-- start Material to process --

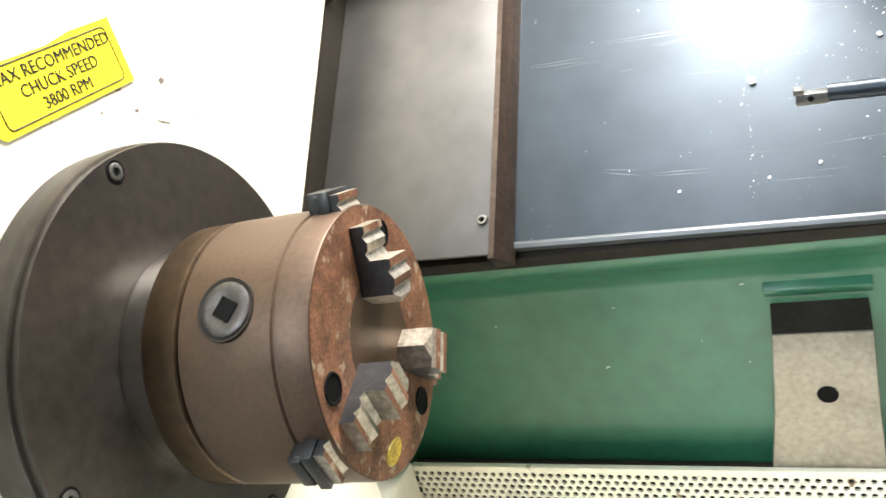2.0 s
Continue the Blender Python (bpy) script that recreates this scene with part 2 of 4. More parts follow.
def prism(points, a0, a1, m=None, bevel=0.0, seg=2):
    """A polygon given in (p, q) drawn out along the first axis: a vertex is (a, p, q)."""
    bm = bmesh.new()
    lo = [bm.verts.new((a0, p, q)) for p, q in points]
    hi = [bm.verts.new((a1, p, q)) for p, q in points]
    bm.faces.new(lo)
    bm.faces.new(hi[::-1])
    n = len(points)
    for i in range(n):
        bm.faces.new((lo[i], lo[(i + 1) % n], hi[(i + 1) % n], hi[i]))
    bmesh.ops.recalc_face_normals(bm, faces=bm.faces)
    if bevel:
        bmesh.ops.bevel(bm, geom=bm.edges[:], offset=bevel, segments=seg, affect="EDGES", profile=0.5)
    if m:
        bm.transform(m)
    return bm


def lathe(profile, m=None, seg=64, cap=True):
    """A profile of (x, radius) turned round the x axis."""
    bm = bmesh.new()
    rings = []
    for x, r in profile:
        rings.append([bm.verts.new((x, r * math.cos(2 * math.pi * i / seg), r * math.sin(2 * math.pi * i / seg))) for i in range(seg)])
    for a, b in zip(rings, rings[1:]):
        for i in range(seg):
            bm.faces.new((a[i], a[(i + 1) % seg], b[(i + 1) % seg], b[i]))
    if cap:
        for ring in (rings[0], rings[-1]):
            bm.faces.new(ring)
    if m:
        bm.transform(m)
    return bm


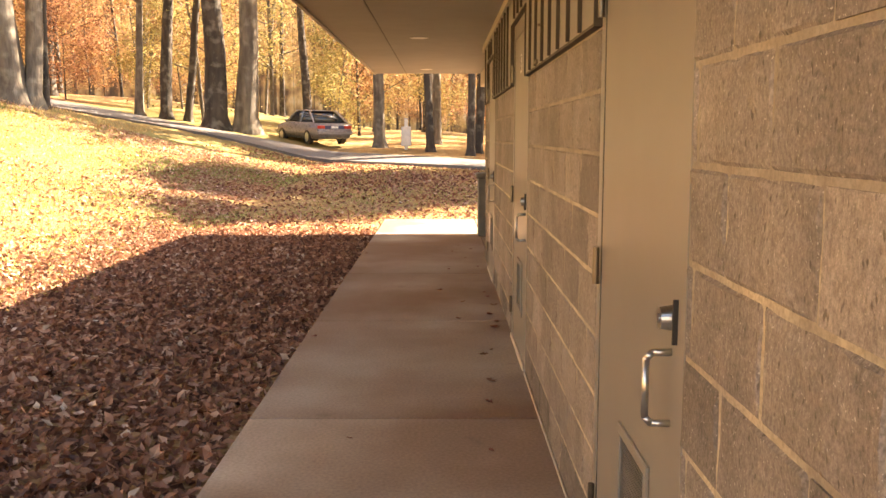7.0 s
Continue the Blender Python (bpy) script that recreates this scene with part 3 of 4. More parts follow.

-- end Material to process --

What you are asked to do: Without the pictures, write out all of the material exactly.

Task response:
2.0 s
Continue the Blender Python (bpy) script that recreates this scene with part 2 of 4. More parts follow.
def prism(points, a0, a1, m=None, bevel=0.0, seg=2):
    """A polygon given in (p, q) drawn out along the first axis: a vertex is (a, p, q)."""
    bm = bmesh.new()
    lo = [bm.verts.new((a0, p, q)) for p, q in points]
    hi = [bm.verts.new((a1, p, q)) for p, q in points]
    bm.faces.new(lo)
    bm.faces.new(hi[::-1])
    n = len(points)
    for i in range(n):
        bm.faces.new((lo[i], lo[(i + 1) % n], hi[(i + 1) % n], hi[i]))
    bmesh.ops.recalc_face_normals(bm, faces=bm.faces)
    if bevel:
        bmesh.ops.bevel(bm, geom=bm.edges[:], offset=bevel, segments=seg, affect="EDGES", profile=0.5)
    if m:
        bm.transform(m)
    return bm


def lathe(profile, m=None, seg=64, cap=True):
    """A profile of (x, radius) turned round the x axis."""
    bm = bmesh.new()
    rings = []
    for x, r in profile:
        rings.append([bm.verts.new((x, r * math.cos(2 * math.pi * i / seg), r * math.sin(2 * math.pi * i / seg))) for i in range(seg)])
    for a, b in zip(rings, rings[1:]):
        for i in range(seg):
            bm.faces.new((a[i], a[(i + 1) % seg], b[(i + 1) % seg], b[i]))
    if cap:
        for ring in (rings[0], rings[-1]):
            bm.faces.new(ring)
    if m:
        bm.transform(m)
    return bm


7.0 s
Continue the Blender Python (bpy) script that recreates this scene with part 3 of 4. More parts follow.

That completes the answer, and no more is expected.